** Begin Data section **

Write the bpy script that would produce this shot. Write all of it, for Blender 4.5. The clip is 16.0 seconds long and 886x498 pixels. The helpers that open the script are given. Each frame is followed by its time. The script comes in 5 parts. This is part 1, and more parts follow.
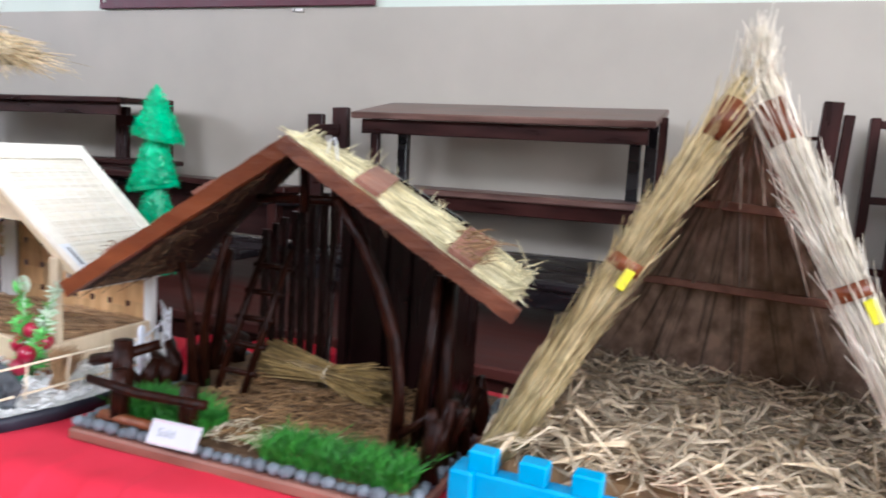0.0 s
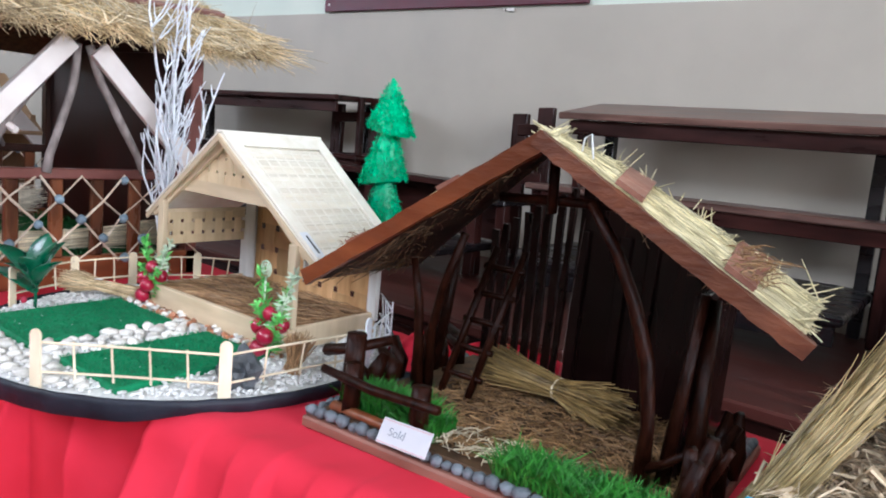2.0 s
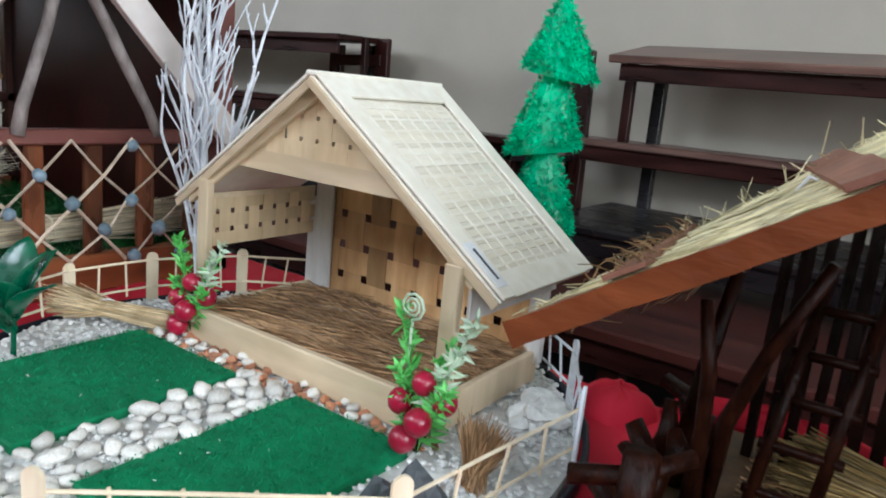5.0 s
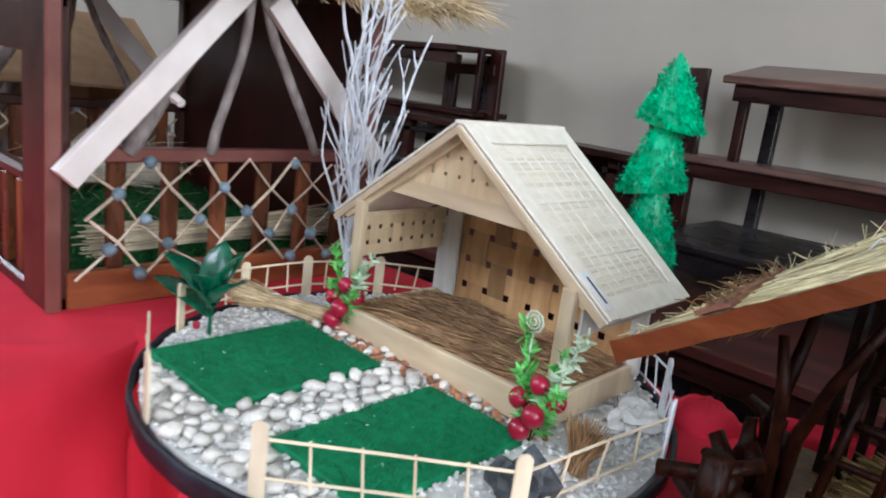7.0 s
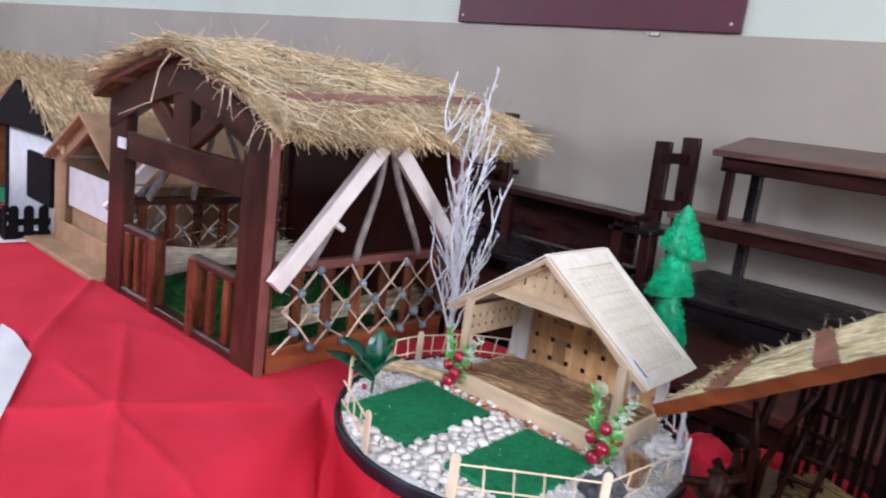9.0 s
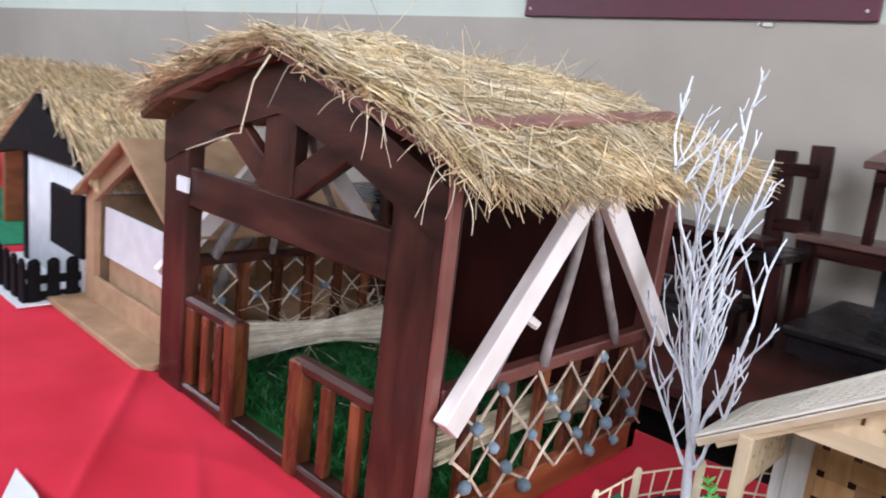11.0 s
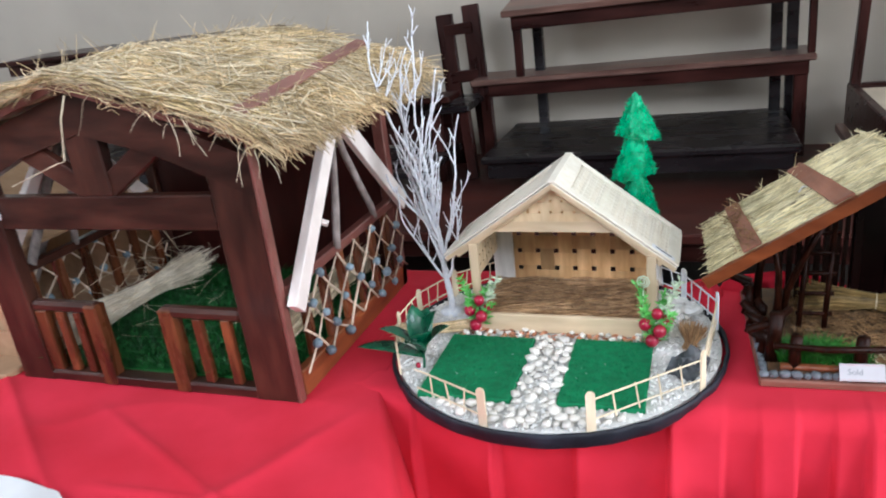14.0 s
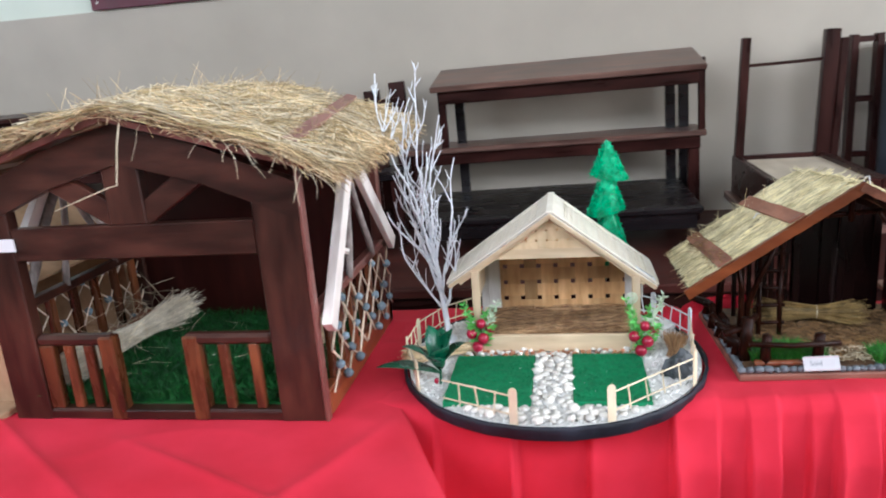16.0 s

** End Data section **

Instructions to follow - Repeat the material exactly as it reads, without any of its pictures.

Exercise solution -
Write the bpy script that would produce this shot. Write all of it, for Blender 4.5. The clip is 16.0 seconds long and 886x498 pixels. The helpers that open the script are given. Each frame is followed by its time. The script comes in 5 parts. This is part 1, and more parts follow.
0.0 s
2.0 s
5.0 s
7.0 s
9.0 s
11.0 s
14.0 s
16.0 s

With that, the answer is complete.